The Court may not, however, abdicate its ultimate responsibility to construe the language employed by' Congress. Those props that serve to support a disputable administrative construction are absent here. There is no suggestion in the findings, nor have the parties explained, how the present differential contributes to the broad, general purpose of eliminating crippling competition. Nor in the present case has the Court’s attention been drawn to any hearings that suggest that Congress acted with the particular administrative construction before it in either 1935 or 1937. And if those administrators who participated in drafting the 1935 Act understood market differentials to encompass the farm location differential, they obviously failed to communicate their understanding to the drafters of the committee report. It is also evident that the 1937 re-enactment of the 1935 amendments was routine and did not follow a comprehensive review of the issues that had been explored in detail by the 1935 draftsmen who wrote the committee reports.28
It is true that a report from the Federal Trade Commission set forth the computations employed under the 1936 Boston order which apparently provided for a [194]*194nearby differential.29 But the stark figures, set forth in the appendix to the report without explication, can hardly be said to have given the administrative construction the “notoriety” that this Court found persuasive in Udall v.
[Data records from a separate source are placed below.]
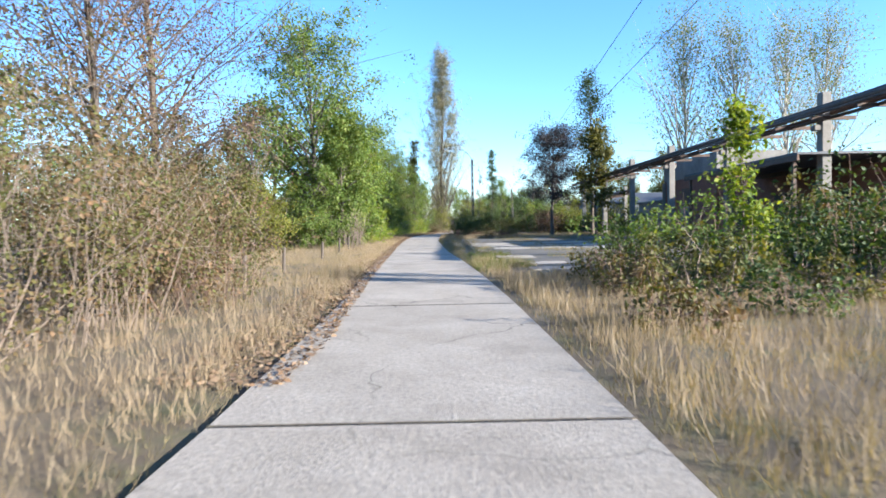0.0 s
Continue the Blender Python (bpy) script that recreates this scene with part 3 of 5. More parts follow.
def rack_column(x, y, h, w=0.45):
    root = thing("column", x, y, 0, "pale precast concrete column carrying a pipe bridge", "column", "columns of the pipe bridge")
    bm = bmesh.new()
    box(bm, (0, 0, h / 2 - 0.2), (w, w, h + 0.4), 0, 0.03)
    part("shaft", bm, M_PLASTER, root)
    bm = bmesh.new()
    box(bm, (-0.1, 0, h - 1.65), (w + 0.45, w * 0.8, 0.25), 0, 0.02)
    part("corbel", bm, M_PLASTER, root)


for cy, ch in ((19, 7.2), (28.8, 7.2), (38.4, 7.2), (48.0, 7.2), (57.8, 7.2), (67.6, 7.2), (77.4, 7.0), (97, 6.9), (109, 6.9), (121, 6.9), (132.5, 6.8), (141.5, 6.8), (151, 6.7), (161, 6.6), (171, 6.5)):
    rack_column(18.0 if cy < 80 else 29.0 + (cy - 94) * 0.037, cy, ch)


def pipe_bridge(y0, y1, z, x0, x1):
    root = thing("pipe_bridge", 0, 0, 0, "dark steel pipe bridge on concrete columns", "pipe bridge")
    rng = np.random.default_rng(int(y0))
    for dx, dz, r in ((-0.45, 0.1, 0.15), (0.15, 0.25, 0.2), (0.6, 0.05, 0.1), (-0.8, -0.15, 0.07), (-0.1, -0.3, 0.08)):
        n = 12
        ys = np.linspace(y0, y1, n)
        pts = np.stack([np.linspace(x0, x1, n) + dx, ys, np.full(n, z + dz) + rng.normal(size=n) * 0.03], 1)
        v, q = tubes([(pts, np.full(n, r))], 8)
        child("pipe", mesh_of("pipe", v, [q], M_STEEL, True), root)
    for k in range(int((y1 - y0) / 3)):
        u = (k + 0.5) * 3 / (y1 - y0)
        bm = bmesh.new()
        box(bm, (x0 * (1 - u) + x1 * u, y0 * (1 - u) + y1 * u, z - 0.35), (2.0, 0.12, 0.16))
        part("cross_beam", bm, M_STEEL, root)


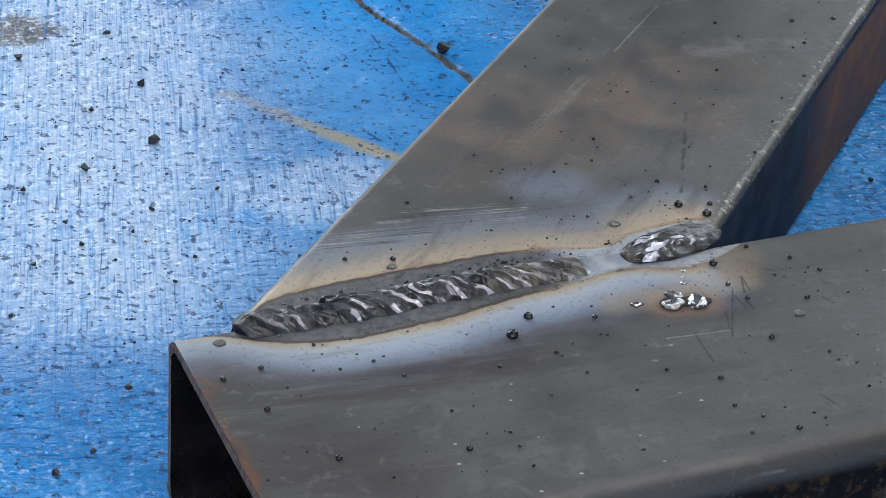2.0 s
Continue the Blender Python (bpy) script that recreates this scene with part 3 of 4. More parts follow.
def tack_place(U, V, grow=1.0):
    b = V * np.sqrt(np.clip(1 - U * U, 0.0004, 1))
    x, y = U * TACK_L * grow, b * TACK_W * grow
    c, s = math.cos(TACK_TURN), math.sin(TACK_TURN)
    return TACK_AT[0] + c * x - s * y, TACK_AT[1] + s * x + c * y, HEIGHT + tack_height(U, b)


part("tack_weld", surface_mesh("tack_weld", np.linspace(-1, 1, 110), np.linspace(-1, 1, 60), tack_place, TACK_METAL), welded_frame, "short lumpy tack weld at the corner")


def blob(name, material, seed, flat=0.75, rough=0.18, segs=14, rings=9):
    bm = bmesh.new()
    bmesh.ops.create_uvsphere(bm, u_segments=segs, v_segments=rings, radius=1.0)
    for v in bm.verts:
        v.co *= 1 + rough * noise.noise(v.co * 1.7 + Vector((seed * 3.1, 0, 0)))
        v.co.z *= flat
    me = bpy.data.meshes.new(name)
    bm.to_mesh(me)
    bm.free()
    me.materials.append(material)
    for poly in me.polygons:
        poly.use_smooth = True
    return me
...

Tollman, 380 U. S., at 18. In Udall the Court was impressed by the fact that the Secretary’s interpretation had “been a matter of public record and discussion.” Id,., at 17. Even despite active congressional involvement in reviewing certain administrative action in connection with particular leases, the Court noted that it would not attribute ratification to Congress. Udall v. Tallman, supra. Nor can petitioners put flesh on this argument by citing § 4 of the 1937 re-enactment, 50 Stat. 249,30 and the committee report, H. R. Rep. No. 468, 75th Cong., 1st Sess., 4 (1937), which merely states in the language of the Act that § 4 purports to ratify, legalize, and confirm all action taken pursuant to the agreement and order provisions under the 1935 statute.31
[195]*195VI
RELEVANCE OF PRODUCER APPROVAL
Petitioners allude to the fact that the orders in question have been specifically approved by the farmers concerned as required by §§ 8c (9) (B) (i) and (ii) of the Act.32 While the contention is adumbrated, the argument appears to run as follows: since provision is made for approval of orders by the regulated subjects, the Secretary’s discretion should be generously inter[196]*196preted. If provision for such approval could ever legitimize a regulation not authorized by statute, the provision has no significance in the case before us, in light of the considerations already discussed. It is the Secretary, not the farmers, who is responsible for administering the statute and initiating orders.33
YII
PROPRIETY OP SUMMARY JUDGMENT
Although the Secretary does not press the point, the private petitioners argue that this Court should at the very least reverse for a trial on the merits or alternatively reverse with instructions to remand to the Secretary for further consideration.
This is not a case where a department has acted without a formal record. In such instances a trial might be appropriate to afford the department an opportunity to develop those facts which underpin its action. When action is taken on a record the department cannot then present testimony in court to remedy the gaps in the record, any more than arguments of counsel on review can substitute for an agency’s failure to make findings or give reasons. A remand to the Secretary is inappropriate in the absence of a request by the Government. Counsel for the Department has advanced no new theory for sustaining the order. Cf. SEC v. Chenery Corp., 318 U. S. 80, 92 (1943).
Unlike Addison v. Holly Hill Co., 322 U. S. 607 (1944), we do not have before us a definition in a regulation that is necessary to give meaning and content to the admin[197]*197istrative scheme. Nor does our decision have the effect of engrafting a definition on a particular statutory term, a function that should, in the first instance, be left to the appropriate administrative body. The 1964 order, moreover, expressly provides for severance of any provision that is found invalid. See 7 CFR § 1001.96.
VIII
DISPOSITION OF THE ESCROW FUND
Petitioner farmers’ last line of retreat is their contention that they are entitled to escrow monies that have been accruing since the District Court’s entry of the order granting the respondents’ motion for a preliminary injunction. The court below struck an equitable balance in awarding to petitioners, nearby farmers, all escrow monies collected prior to the entry of final judgment by the District Court. This is a fair solution, and one this Court will not disturb. Petitioners have been on notice since Blair v. Freeman, 125 U. S. App. D. C. 207, 370 F. 2d 229 (1966), that nearby differentials were bottomed on a shaky statutory premise. Lest losing parties be encouraged to prolong litigation by frivolous appeals in order to reap a windfall, we think respondents deserve the fruits of their victory as of the date of final judgment at trial.
The judgment below is
Affirmed.
The Chief Justice and Mr. Justice Marshall took no part in the consideration or decision of these cases.